Isolate every line in the records below with "Blender" in it.

=-=-=

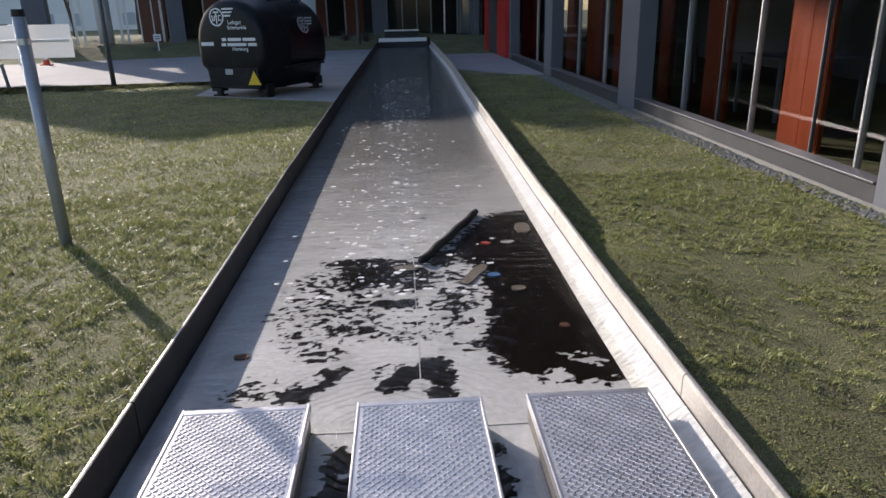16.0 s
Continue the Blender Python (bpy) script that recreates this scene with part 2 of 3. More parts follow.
def sheet(name, pts, z, mat, label, category, thick=0.05):
    bm = bmesh.new()
    f = bm.faces.new([bm.verts.new((x, y, z)) for x, y in pts])
    r = bmesh.ops.extrude_face_region(bm, geom=[f])
    for g in r["geom"]:
        if isinstance(g, bmesh.types.BMVert):
            g.co.z -= thick
    bmesh.ops.recalc_face_normals(bm, faces=list(bm.faces))
    return solid(name, bm, mat, label, category, kind="structure")


sheet("road", [(-120, 17.8), (-1.15, 17.8), (-1.15, 33.4), (-3.4, 33.0), (-15.6, 28.4), (-120, -11 + 0.3)], -0.142, M_road, "pale grey paved service road across the courtyard", "road")
sheet("pavement", [(-4.45, 14.2), (-1.14, 12.3), (-1.14, 17.78), (-4.6, 17.78)], -0.136, M_pad, "concrete slab under the black tank", "slab")
sheet("pavement_entrance", [(1.5, 19.2), (3.7, 16.8), (3.75, 26.8), (1.55, 26.8)], -0.10, M_road, "dark paved path to the red entrance", "pavement")


# ---- basin: floor, strips, rims, water ----
SHEET_EDGE = [(1.20, 0.92), (1.24, 0.80), (1.30, 0.56), (1.42, 0.50), (1.55, 0.42), (1.74, 0.36), (1.88, 0.43), (2.17, 0.47), (2.70, 0.47), (3.05, 0.30), (3.5, 0.46), (3.95, 0.74), (4.1, 1.0)]
PATCHES = [  # centre x, y, radius x, y, turn, weight
    (-0.17, 2.72, 0.30, 0.22, 4, 0.92), (-0.30, 2.92, 0.22, 0.10, 0, 0.75), (-0.08, 2.23, 0.13, 0.07, 0, 0.86), (0.06, 2.62, 0.14, 0.30, 0, 0.62),
    (0.22, 2.95, 0.22, 0.12, 35, 0.85), (0.28, 2.60, 0.20, 0.14, 0, 0.52), (0.32, 2.20, 0.22, 0.30, 0, 0.50),
    (-0.42, 1.385, 0.185, 0.062, 47, 0.98), (-0.47, 1.29, 0.07, 0.05, 20, 0.72), (0.04, 1.43, 0.15, 0.11, -8, 0.92), (0.12, 1.53, 0.07, 0.06, 0, 0.9), (0.14, 1.28, 0.06, 0.06, 0, 0.75), (-0.08, 1.50, 0.08, 0.05, 0, 0.72), (-0.09, 1.37, 0.05, 0.08, 0, 0.80), (0.17, 1.41, 0.05, 0.09, 0, 0.85),
    (-0.35, 2.20, 0.36, 0.40, 0, 0.50), (-0.20, 1.88, 0.34, 0.16, 0, 0.47), (-0.55, 2.45, 0.18, 0.30, 0, 0.44), (0.05, 1.90, 0.22, 0.18, 0, 0.44),
    (-0.45, 1.75, 0.20, 0.16, 0, 0.46), (-0.66, 1.36, 0.14, 0.13, 0, 0.45), (-0.64, 1.95, 0.14, 0.3, 0, 0.30), (0.30, 1.72, 0.20, 0.14, 0, 0.34),
    (-0.26, 0.84, 0.06, 0.10, 0, 0.85), (-0.25, 0.62, 0.08, 0.15, 0, 0.80), (-0.23, 0.30, 0.09, 0.20, 0, 0.7), (0.30, 0.86, 0.04, 0.06, 0, 0.7), (0.29, 0.67, 0.055, 0.09, 0, 0.95), (0.30, 0.42, 0.06, 0.14, 0, 0.98), (0.31, 0.1, 0.07, 0.18, 0, 0.9),
]
CLEARINGS = [(0.78, 1.55, 0.09, 0.05, -20), (0.85, 1.47, 0.06, 0.03, -15), (0.66, 1.40, 0.06, 0.05, 0), (0.05, 1.36, 0.04, 0.035, 10), (0.70, 3.25, 0.05, 0.05, 0), (-0.42, 1.42, 0.05, 0.03, 40)]


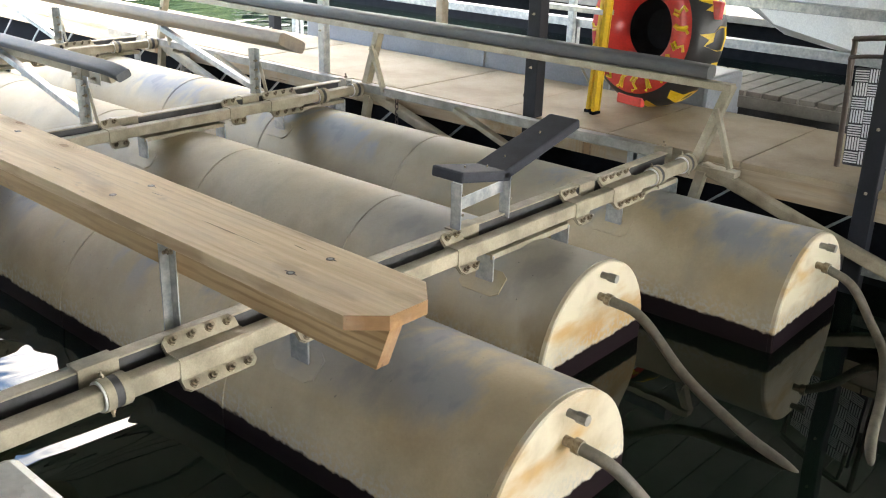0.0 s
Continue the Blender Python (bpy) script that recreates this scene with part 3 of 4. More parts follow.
# ---- the lift: outer arms, rails and guide bunks ----
def stand_on_arm(stand, bx, y):
    """The stand under the carpeted bunk: an open box leg, two flat ears that hold the bunk's tube, and a round swing arm."""
    low, top = Vector((bx + 0.160, y + 0.028, 0.475)), Vector((bx + 0.032, y + 0.066, 0.745))
    way = (top - low).normalized()
    leg = bar_part("leg", low, top, 0.046, 0.047, DUSTY, stand, bevel=0.003, up=(0, 1, 0))
    bar_part("opening", top - way * 0.002, top + way * 0.001, 0.036, 0.037, BLACK, leg, "dark open tube end", bevel=0.001, up=(0, 1, 0))
    pin = Vector((bx - 0.04, 0, 0.797))
    for name, y_top, y_low in (("ear", 0.757, y + 0.018), ("ear", 0.833, y + 0.094)):
        bm = bmesh.new()
        a, b = Vector((pin.x, y_top, pin.z + 0.012)), Vector((bx - 0.005, y_low, 0.49))
        add_bar(bm, b, a, 0.006, 0.038, 0.001)
        add_rod(bm, (pin.x, y_top - 0.003, pin.z + 0.012), (pin.x, y_top + 0.003, pin.z + 0.012), 0.019, 18)
        part(name, bm, DUSTY, stand)
    bm = bmesh.new()
    add_rod(bm, (pin.x, 0.742, pin.z), (pin.x, 0.846, pin.z), 0.0065, 10)
    pin_ob = part("pivot_pin", bm, BOLT, stand, smooth=True)
    bolt(pin_ob, (pin.x, 0.753, pin.z), (0, -1, 0), 0.75)
    bolt(pin_ob, (pin.x, 0.837, pin.z), (0, 1, 0), 0.75)
    bm = bmesh.new()
    add_path(bm, smooth_path([(bx + 0.0, y - 0.012, 0.476), (bx + 0.12, y - 0.014, 0.462), (bx + 0.5, y - 0.02, 0.345), (bx + 1.25, y - 0.03, 0.08)], 6), 0.033, 20)
    part("swing_arm", bm, DUSTY, stand, smooth=True)
    bar_part("gusset", (bx + 0.03, y + 0.15, 0.49), (bx + 0.13, y + 0.02, 0.40), 0.006, 0.04, DUSTY, stand, bevel=0.001)
    bm = bmesh.new()
    add_rod(bm, (bx, y - 0.050, 0.512), (bx, y - 0.050, 0.5185), 0.008, 12)
    part("drain_hole", bm, BLACK, stand, "dark punched hole", smooth=True)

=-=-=

> _Completed exercise_:
Continue the Blender Python (bpy) script that recreates this scene with part 2 of 3. More parts follow.
Continue the Blender Python (bpy) script that recreates this scene with part 3 of 4. More parts follow.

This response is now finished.